Crypto is making its debut on the Wisconsin gubernatorial campaign trail. But the Wisconsin Ethics Commission isn’t sure how it feels about it.
Phil Anderson, chair of the Libertarian Party of Wisconsin, is immersed in his campaign for governor. His platform represents various libertarian ideals, such as economic freedom, criminal justice reform, and educational choice. True to his party, he is circumspect of governmental intervention and regulation.
He also believes in the power of cryptocurrency and blockchain technology.
About a week ago, his campaign launched a donation portal on its website using BitPay, a global bitcoin payment service provider. Individuals both in Wisconsin and out of state can donate bitcoin or bitcoin cash.
“There were many, many people who expressed a desire to donate in bitcoin,” Anderson told ETHNews. “I know that there’s interest in it not only amongst libertarians and crypto enthusiasts but also the general public.”
However, the Wisconsin Ethics Commission has provided ambiguous feedback about Anderson’s acceptance of bitcoin donations. State statute allows donations of money and tangible assets, but there is no provision for an intangible asset such as cryptocurrency.
To get clarification, Anderson sent the commission a letter in January to request a judgment regarding the legality of cryptocurrency campaign donations.

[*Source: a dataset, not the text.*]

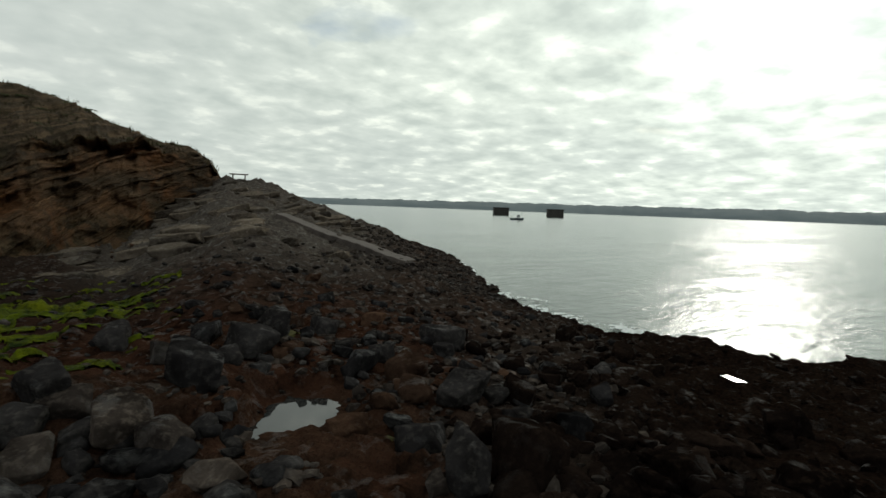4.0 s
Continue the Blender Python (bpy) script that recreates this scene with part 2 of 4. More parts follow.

The authority held a hearing in April – where Anderson testified in support of the donations – but due to the complex nature of cryptocurrencies, the commissioners decided to refer the case to the Wisconsin State Assembly, the lower house of the state‘s legislature. Although the commission did not make a concrete decision, he does not believe it opposes this type of campaign contribution.
“They were just wrestling with the definition and what their understanding of cryptocurrencies was,” said Anderson.
The state assembly is yet to decide on Anderson’s case, but he went ahead and launched the crypto donation portal anyway. He believes that because of the security of BitPay (users must provide identifying information to donate) and his campaign’s consideration of contribution limits, there is no problem in accepting bitcoin.
“Since the portal is up and you can see exactly how it works and the information you have to enter to make a contribution, it’s extremely unlikely that the commission would step in,” said Anderson. “If they just take a look, they’ll see that we’re following all the rules.”
In the week since launching its portal, Anderson’s campaign has received a couple of small bitcoin donations, each worth around $20. He said the volume of cash donations, which his campaign has accepted for months, is not comparable with crypto at this time. With exposure, however, he believes that bitcoin donations will ramp up.
“If you ask me … in two months, we’ll have a better feel for what’s coming, but right now, the public is just finding out about [cryptocurrencies],” said Anderson. “We plan, through social media and the national Libertarian Party, to make sure people are aware of this and hopefully get some crypto donations from people outside of Wisconsin as well.”
Anderson went on to discuss the benefits of cryptocurrency outside of campaign contributions. For example, he said that as governor, he would try to set up a system wherein people could use cryptocurrency as a payment method for state government-related transactions, although he doubts “that [would] happen right away because there’s a tremendous bureaucracy in the way.” Also, if he were elected, he would try to prevent the government from regulating cryptocurrency.
“I’d be very, very careful about instituting any rules that imply that the government had the power to regulate it, even if they were supportive at this time,” said Anderson. “I would tread very lightly.”
Besides cryptocurrency, Anderson talked about the positive qualities of its underlying technology, blockchain. He said there is “tremendous potential for using the blockchain itself for governmental functions, for accountability, for information being available to people, for verification, and for voting and elections.”
Anderson hopes Wisconsin does not fall too far behind the crypto train. “We stand to benefit as a state if we’re a first adopter rather than waiting until everybody else does and then playing catch-up,” he said. He then described how the technology could potentially help the state, like with its imports and exports.
Obviously, much of the libertarian crowd endorses blockchain technology, as the party’s ideals and crypto often go hand in hand. Anderson’s campaign, then, lies at the crossroads of the quest for financial and political liberty.
The Wisconsin primary will be held August 14.